The DIP method suffers from significant structural artifacts in high noise
levels. Though retrieving some details from adjacent frames, VBM4D also brings
subtle artifacts to the denoised images, which degrade image quality. In
comparison, the proposed method is able to recover more detail structures
with higher image quality.Conclusion
In summary, we proposed a self-supervised
deep learning method for cardiac MRI denoising, which explores similarity of
image content at different time frames by estimating the motion during imaging
and improve image quality with sequential single- and multi-image denoising
networks. Besides, the proposed method only trained on a single scan and has no prerequisite on large
training dataset, making it practical for applications with scarce data.

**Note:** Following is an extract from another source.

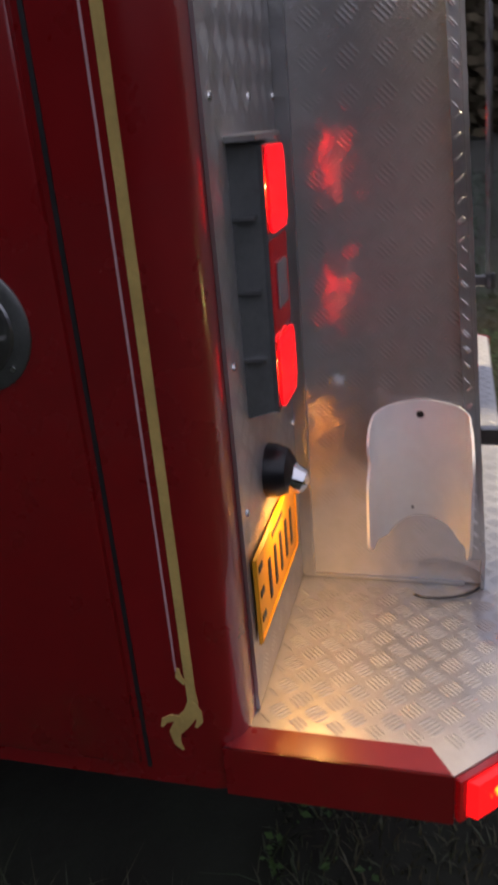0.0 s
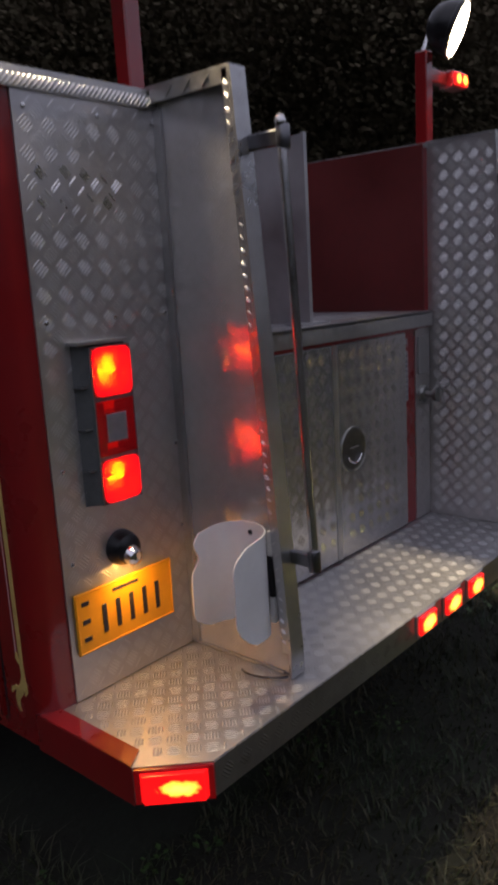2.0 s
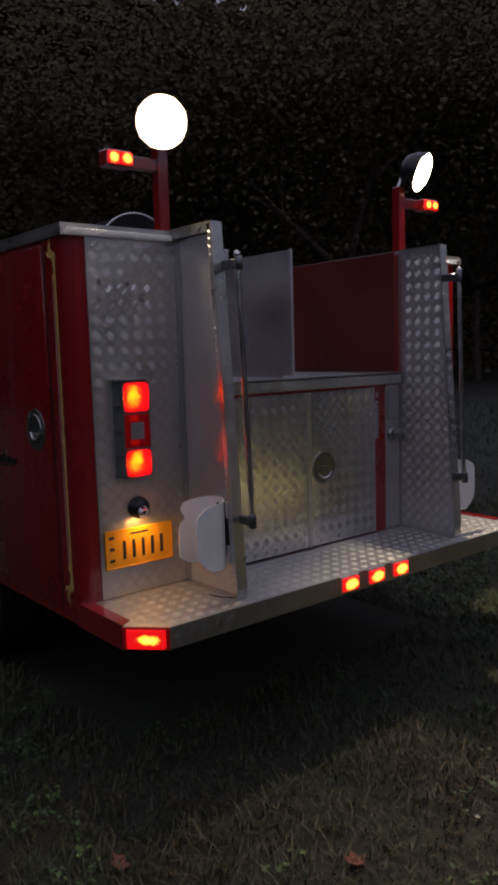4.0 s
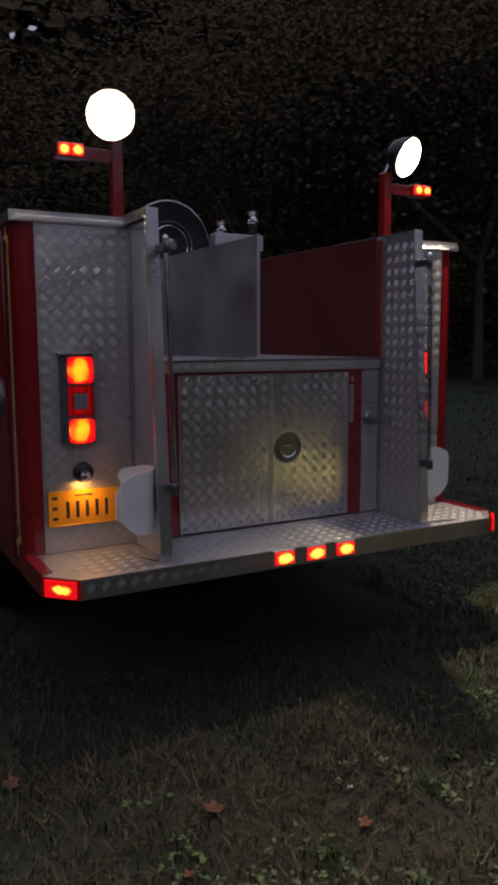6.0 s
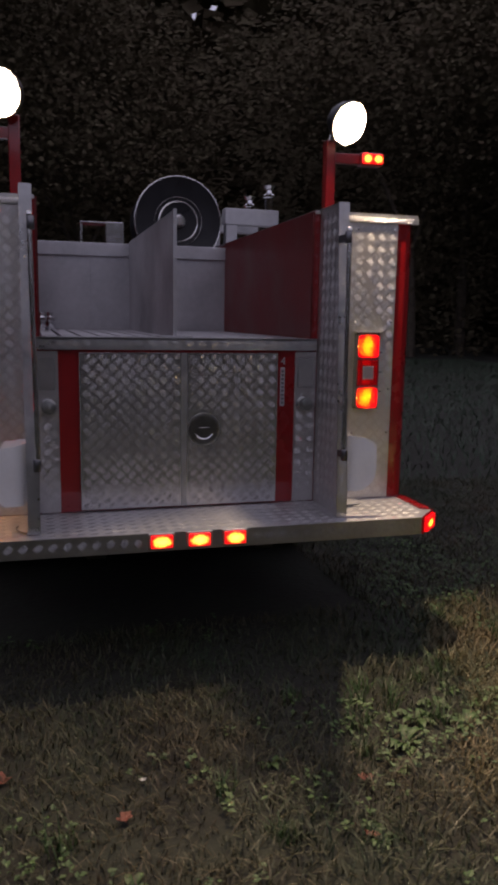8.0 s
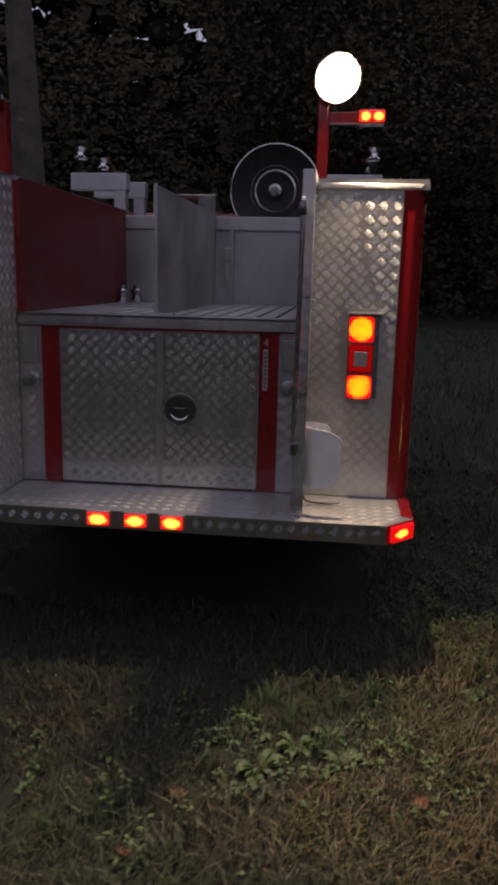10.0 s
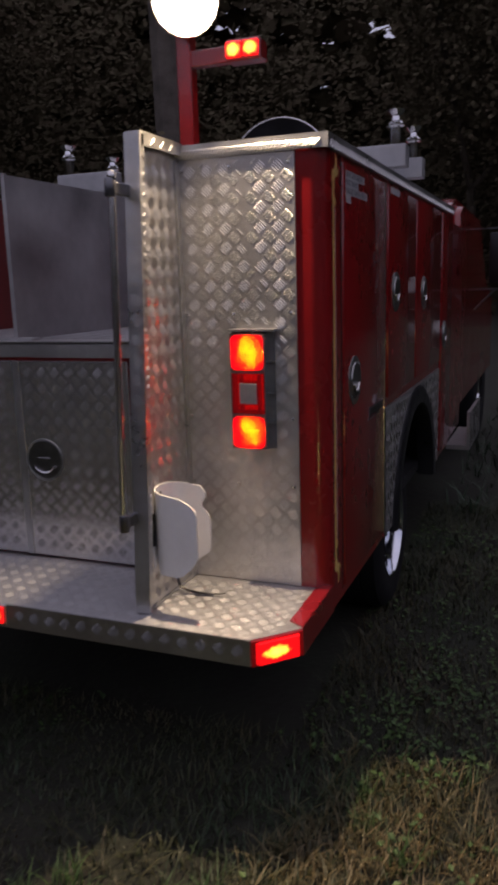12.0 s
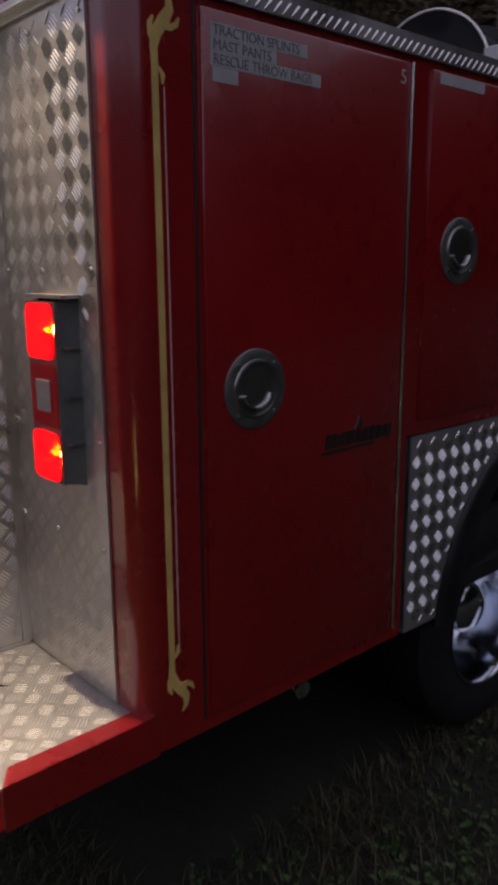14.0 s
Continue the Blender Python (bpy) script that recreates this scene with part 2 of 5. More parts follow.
def box(bm, lo, hi, bevel=0.0, seg=1):
    c = [(a + b) / 2 for a, b in zip(lo, hi)]
    s = [abs(b - a) for a, b in zip(lo, hi)]
    r = bmesh.ops.create_cube(bm, size=1, matrix=Matrix.Translation(c) @ Matrix.Diagonal((*s, 1)))
    if bevel:
        edges = list({e for v in r["verts"] for e in v.link_edges})
        bmesh.ops.bevel(bm, geom=edges, offset=bevel, segments=seg, affect="EDGES", profile=0.5)
    return bm


def boxes(*specs, bevel=0.0, seg=1):
    bm = bmesh.new()
    for lo, hi in specs:
        box(bm, lo, hi, bevel, seg)
    return bm


def prism(bm, pts, axis, a, b):
    """Extrudes a polygon given in the two other axes, in their order, from a to b along axis."""
    def at(p, h):
        return {"x": (h, p[0], p[1]), "y": (p[0], h, p[1]), "z": (p[0], p[1], h)}[axis]
    va, vb = [bm.verts.new(at(p, a)) for p in pts], [bm.verts.new(at(p, b)) for p in pts]
    bm.faces.new(va)
    bm.faces.new(list(reversed(vb)))
    for i in range(len(pts)):
        j = (i + 1) % len(pts)
        bm.faces.new((va[i], vb[i], vb[j], va[j]))
    return bm


def rod(bm, p, q, r, seg=16, r2=None):
    p, q = Vector(p), Vector(q)
    m = Matrix.Translation((p + q) / 2) @ (q - p).to_track_quat("Z", "Y").to_matrix().to_4x4()
    bmesh.ops.create_cone(bm, cap_ends=True, segments=seg, radius1=r, radius2=r if r2 is None else r2, depth=(q - p).length, matrix=m)
    return bm


def lathe(bm, profile, centre, way, seg=32, close=False, lid=True):
    """Turns (radius, height) points round the line through centre along way."""
    m = Matrix.Translation(centre) @ Vector(way).to_track_quat("Z", "Y").to_matrix().to_4x4()
    rings = []
    for r, h in profile:
        rings.append([bm.verts.new(m @ Vector((r * math.cos(2 * math.pi * k / seg), r * math.sin(2 * math.pi * k / seg), h))) for k in range(seg)])
    pairs = list(zip(rings, rings[1:])) + ([(rings[-1], rings[0])] if close else [])
    for a, b in pairs:
        for k in range(seg):
            bm.faces.new((a[k], a[(k + 1) % seg], b[(k + 1) % seg], b[k]))
    if not close:
        if lid and profile[0][0] > 1e-4:
            bm.faces.new(rings[0])
        if profile[-1][0] > 1e-4:
            bm.faces.new(list(reversed(rings[-1])))
    bmesh.ops.remove_doubles(bm, verts=bm.verts, dist=1e-5)
    return bm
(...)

Experiments on a variety of noise settings show that our method has comparable
or even better performance than other state-of-the-art unsupervised or
self-supervised denoising methods.Acknowledgements
No acknowledgement found.References
[1] Quan, Y., Chen, M., Pang, T., & Ji, H. (2020). Self2Self With Dropout: Learning Self-Supervised Denoising From Single Image. In Proceedings of the IEEE/CVF Conference on Computer Vision and Pattern Recognition (pp. 1890-1898).
[2] Balakrishnan, G., Zhao, A., Sabuncu, M. R., Guttag, J., & Dalca, A. V. (2019). Voxelmorph: a learning framework for deformable medical image registration. IEEE transactions on medical imaging, 38(8), 1788-1800.
[3] Bernard, O., Lalande, A., Zotti, C., Cervenansky, F., Yang, X., Heng, P. A., ... & Sanroma, G. (2018). Deep learning techniques for automatic MRI cardiac multi-structures segmentation and diagnosis: is the problem solved?. IEEE transactions on medical imaging, 37(11), 2514-2525.
[4] Ulyanov, D., Vedaldi, A., & Lempitsky, V. (2018). Deep image prior. In Proceedings of the IEEE Conference on Computer Vision and Pattern Recognition (pp. 9446-9454).
[5] Dabov, K., Foi, A., Katkovnik, V., & Egiazarian, K. (2007). Image denoising by sparse 3-D transform-domain collaborative filtering. IEEE Transactions on image processing, 16(8), 2080-2095.
[6] Maggioni, M., Boracchi, G., Foi, A., & Egiazarian, K. (2012). Video denoising, deblocking, and enhancement through separable 4-D nonlocal spatiotemporal transforms. IEEE Transactions on image processing, 21(9), 3952-3966.